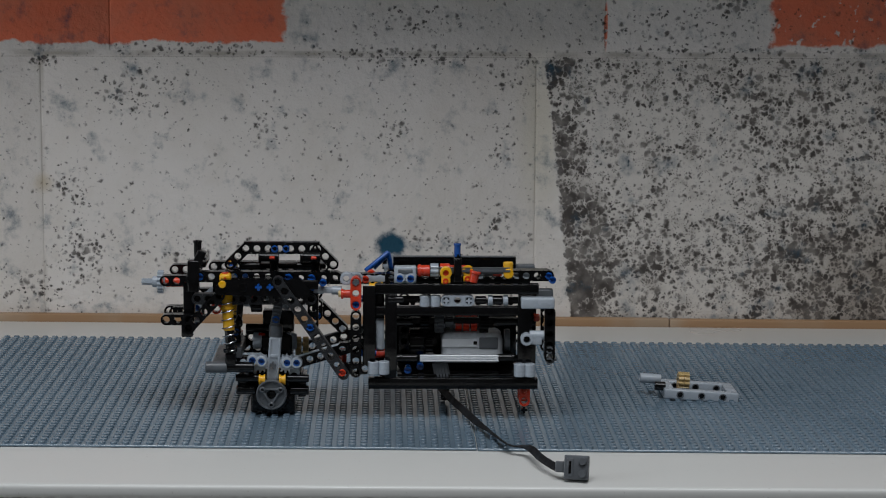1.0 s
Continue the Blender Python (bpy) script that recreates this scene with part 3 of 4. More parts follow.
    tube(g, "axle_sleeve", 11.4, 0.5, 7.93, 0.9, 0.42, BLACK, "x")
    axle(g, 12.9, 0.5, 7.93, 1.4, BLACK)
    axle(g, 3.2, 0.55, 8.0, 2.8, BLACK)
    tube(g, "axle_sleeve", 2.4, 0.3, 8.02, 1.4, 0.34, BLACK, "x")
    pin(g, 1.9, 0.95, 8.1, BLUE, 0.8, "x")
    # light grey end block and the hanging beam
    block(g, "end_block", (13.4, -1.0, 7.4), (16.35, 0.1, 8.38), GREY, 0.16)
    block(g, "end_block", (14.9, 1.6, 7.3), (16.4, 2.6, 8.7), DARK, 0.12)
    beam(g, 16.0, 7.0, 16.0, 2.55, 0.2, name="hanging_beam", n=5)
    beam(g, 16.0, 7.0, 16.0, 3.0, 5.0, name="hanging_beam", n=5)
    # black block added behind the beam, standing in for the dark behind its holes
    block(g, "hanging_web", (15.65, 0.85, 3.4), (16.35, 1.6, 7.2), BLACK, 0.08)
    for z in (2.6, 3.6):
        pin(g, 16.0, -0.2, z, DARK, 1.2, name="dark_pin")
    axle(g, 16.4, 3.2, 2.6, 5.5, DARK, "y")
    tube(g, "joint_ring", 13.95, -0.35, 4.62, 0.9, 0.55, GREY, "y", 0.32)
    block(g, "joint_arm", (14.3, -0.7, 4.15), (15.3, 0.1, 5.1), GREY, 0.12)
    tube(g, "joint_tube", 14.85, -0.3, 4.95, 1.3, 0.42, GREY, "x", 0.28)
    tube(g, "red_collar", 14.9, 1.0, 6.3, 0.5, 0.35, RED, "x")
    # the motor, its colour lightened as if light reached it, and its silver rod
    m = block(g, "motor", (6.5, 1.9, 1.9), (12.0, 5.5, 4.65), LIT_GREY, 0.6, label="light grey electric motor in a lightened colour")
    block(m, "motor_plate", (-2.7, -1.90, 0.15), (0.5, -1.76, 0.95), LIT_GREY, 0.05)
    block(m, "motor_cap", (0.62, -1.93, 0.02), (2.3, -1.6, 1.05), DARK, 0.1)
    block(m, "motor_slot", (0.1, -1.95, 0.42), (0.42, -1.86, 0.72), BLACK, 0.02)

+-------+

● Problem description
Give every line above again exactly, with no pictures.

● Task result
1.0 s
Continue the Blender Python (bpy) script that recreates this scene with part 3 of 4. More parts follow.
    tube(g, "axle_sleeve", 11.4, 0.5, 7.93, 0.9, 0.42, BLACK, "x")
    axle(g, 12.9, 0.5, 7.93, 1.4, BLACK)
    axle(g, 3.2, 0.55, 8.0, 2.8, BLACK)
    tube(g, "axle_sleeve", 2.4, 0.3, 8.02, 1.4, 0.34, BLACK, "x")
    pin(g, 1.9, 0.95, 8.1, BLUE, 0.8, "x")
    # light grey end block and the hanging beam
    block(g, "end_block", (13.4, -1.0, 7.4), (16.35, 0.1, 8.38), GREY, 0.16)
    block(g, "end_block", (14.9, 1.6, 7.3), (16.4, 2.6, 8.7), DARK, 0.12)
    beam(g, 16.0, 7.0, 16.0, 2.55, 0.2, name="hanging_beam", n=5)
    beam(g, 16.0, 7.0, 16.0, 3.0, 5.0, name="hanging_beam", n=5)
    # black block added behind the beam, standing in for the dark behind its holes
    block(g, "hanging_web", (15.65, 0.85, 3.4), (16.35, 1.6, 7.2), BLACK, 0.08)
    for z in (2.6, 3.6):
        pin(g, 16.0, -0.2, z, DARK, 1.2, name="dark_pin")
    axle(g, 16.4, 3.2, 2.6, 5.5, DARK, "y")
    tube(g, "joint_ring", 13.95, -0.35, 4.62, 0.9, 0.55, GREY, "y", 0.32)
    block(g, "joint_arm", (14.3, -0.7, 4.15), (15.3, 0.1, 5.1), GREY, 0.12)
    tube(g, "joint_tube", 14.85, -0.3, 4.95, 1.3, 0.42, GREY, "x", 0.28)
    tube(g, "red_collar", 14.9, 1.0, 6.3, 0.5, 0.35, RED, "x")
    # the motor, its colour lightened as if light reached it, and its silver rod
    m = block(g, "motor", (6.5, 1.9, 1.9), (12.0, 5.5, 4.65), LIT_GREY, 0.6, label="light grey electric motor in a lightened colour")
    block(m, "motor_plate", (-2.7, -1.90, 0.15), (0.5, -1.76, 0.95), LIT_GREY, 0.05)
    block(m, "motor_cap", (0.62, -1.93, 0.02), (2.3, -1.6, 1.05), DARK, 0.1)
    block(m, "motor_slot", (0.1, -1.95, 0.42), (0.42, -1.86, 0.72), BLACK, 0.02)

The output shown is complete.